Two navy boats were slightly damaged, and two sailors wounded, he said.
The pro-rebel website TamilNet, however, said two navy vessels were sunk and a third damaged. It said about 30 sailors were still missing.
The Media Centre for National Security official said the rebel boats were heading to Kankasanthurai port, which is part of the maritime lifeline for the military’s 43,000 troops in northern Jaffna peninsula.
Military supplies and reinforcements are shipped along the east coast of the teardrop shaped island from Trincomalee port in the northeast to Kankasanthurai.
Military spokesman Brig. Prasad Samarasinghe said the military yesterday continued to pound rebel artillery bases in Sampur, south of Trincomalee.
Insurgents in Sampur have been firing artillery and mortars at the Trincomalee port, and the military launched an operation Sunday to flush rebels from the area. Sampur is a 50-square km area across the lagoon from the Trincomalee naval base.
The military claims to have killed 101 Tigers and wounded 100 more in the combined navy, army and air force operation since Sunday. Only 14 soldiers have been killed, it says.
The rebels reported 82 deaths – 50 government soldiers, 12 rebel fighters and 20 civilians.
The push to retake Sampur has opened a new front in the country’s more than two-decade civil conflict with the rebels, who want to establish a homeland for the country’s ethnic Tamil minority, claiming discrimination by the majority Sinhalese.
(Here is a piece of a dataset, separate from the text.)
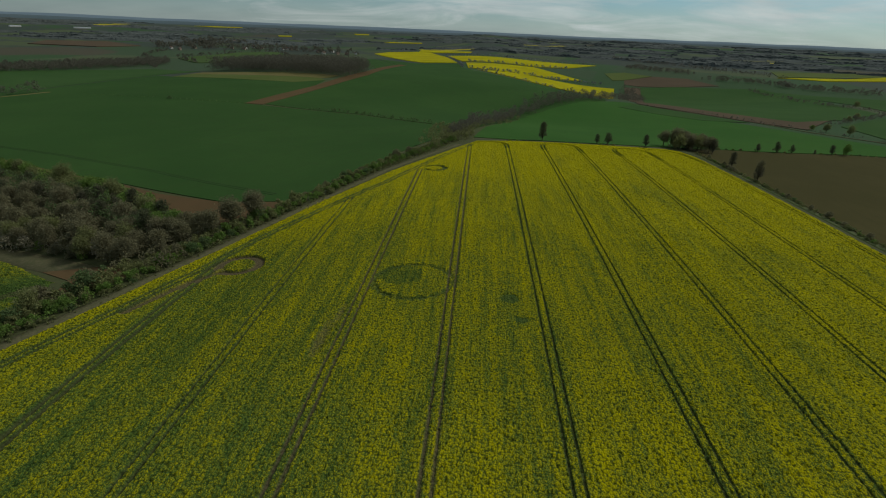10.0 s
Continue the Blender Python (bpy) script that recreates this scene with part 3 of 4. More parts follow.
drape("soil_main_field", [(x * 1.0, y) for x, y in MAIN], M_GRASS, 0.02, "bare earth under the rapeseed")
drape("green_field", [(-74, 131), (-103, 131.5), (-165, 160), (-298, 211), (-460, 230), (-575, 264), (-567, 293), (-495, 506), (-470, 712), (-430, 681), (-293, 625), (-234, 615), (-203, 654),
                      (-201, 595), (-216, 511), (-225, 442), (-156, 427), (-104, 415), (-55, 383), (-25, 363), (-20, 300), (-50, 208)], M_WHEAT, 0.30, "even green field of young wheat")
drape("green_field", [(-206, 445), (-156, 431), (-104, 420), (-55, 388), (-25, 368), (2, 356), (40, 513), (120, 650), (186, 730), (212, 855), (124, 920), (-10, 1067), (-34, 1140), (-58, 1345),
                      (-150, 1330), (-300, 1560), (-184, 1204), (-161, 1152), (-163, 749), (-190, 561)], M_WHEAT, 0.30, "even green hillside of young wheat")
drape("green_field", [(-609, 174), (-585, 262), (-567, 296), (-500, 508), (-476, 716), (-445, 790), (-560, 860), (-779, 684), (-971, 355), (-1040, 228), (-969, 264), (-751, 190)],
      M_MEADOW, 0.35, "green field of young wheat beyond a farm track")
drape("green_field", [(2, 300), (12, 380), (30, 460), (54, 545), (92, 610), (142, 680), (200, 735), (226, 745), (263, 588), (338, 446), (384, 374), (470, 330), (480, 322), (375, 352), (294, 358), (191, 346),
                      (153, 332), (80, 308), (30, 298)], M_WHEAT2, 0.35, "bright green field of young wheat")
drape("green_field", [(-185, 1204), (-180, 905), (-400, 912), (-445, 1000), (-470, 1130), (-380, 1400), (-305, 1555)], M_WHEAT, 0.30, "green field of young wheat behind a wood", step=40)
drape("ploughed_field", [(166, 342), (290, 355), (374, 349), (520, 300), (560, -200), (164, -200), (163, 200), (163, 300)], M_PLOUGH, 0.25, "bare brown tilled field")
drape("earth_strip", [(-225, 442), (-207, 443), (-191, 561), (-164, 749), (-161, 1152), (-184, 1204), (-179, 821), (-201, 595), (-216, 511)], M_RED, 0.45, "strip of bare red-brown earth", step=40)
drape("earth_margin", [(-92, 99), (-165, 156), (-298, 207), (-460, 227), (-590, 260), (-580, 266), (-460, 231), (-298, 212), (-165, 158.5), (-128, 138), (-91, 109)], M_RED, 0.38,
      "red-brown bare margin beside the tree belt")
drape("grass_strip", [(-430, 681), (-428, 722), (-293, 682), (-215, 672), (-203, 654), (-234, 615), (-293, 625)], M_OLIVE, 0.5, "pale green grass strip before the wood")
drape("earth_patch", [(-146, 147), (-103, 131), (-72, 130.5), (-84, 108), (-92, 101), (-104, 103), (-128, 125)], M_RED, 0.26, "bare red-brown corner of the wheat field")
drape("earth_patch", [(-128, 59), (-108, 64), (-97, 57), (-107, 46), (-113, 46), (-115, 53)], M_RED, 0.2, "bare brown corner between field and trees")
drape("stubble_strip", [(-428, 722.3), (-424, 760), (-293, 733), (-201, 717), (-203, 690), (-215, 672.3), (-293, 682.3)], M_TAN, 0.55, "pale strip of dry grass at the wood's edge")
drape("barley_field", [(-614, -250), (-610, -146), (-601, -71), (-606, 22), (-598, 123), (-611, 170), (-751, 186), (-969, 258), (-1042, 222), (-1077, 84), (-1135, -80), (-1220, -400), (-700, -400)],
      M_OLIVE, 0.3, "thin olive-green spring barley field")
drape("earth_patch", [(-834, -118), (-831, -64), (-971, -50), (-974, -100), (-970, -160), (-840, -160)], M_CLAY, 0.6, "bright red-brown bare patch in a field")
drape("green_field", [(-1135, -76), (-1077, 88), (-1045, 229), (-1395, 235), (-1430, -40)], M_OLIVE, 0.6, "pale green field along a hedge", step=40)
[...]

In recent months, Sri Lanka has returned to the brink of full-scale civil war with hundreds of fighters and civilians killed in major offensives. However, neither side has officially withdrawn from a 2002 Norway-brokered ceasefire.
About 220,000 people have been made homeless by near-daily shelling, airstrikes and artillery fire since April, according to the United Nations.
The Tigers have fought the government since 1983. The conflict killed more than 65,000 people before the ceasefire.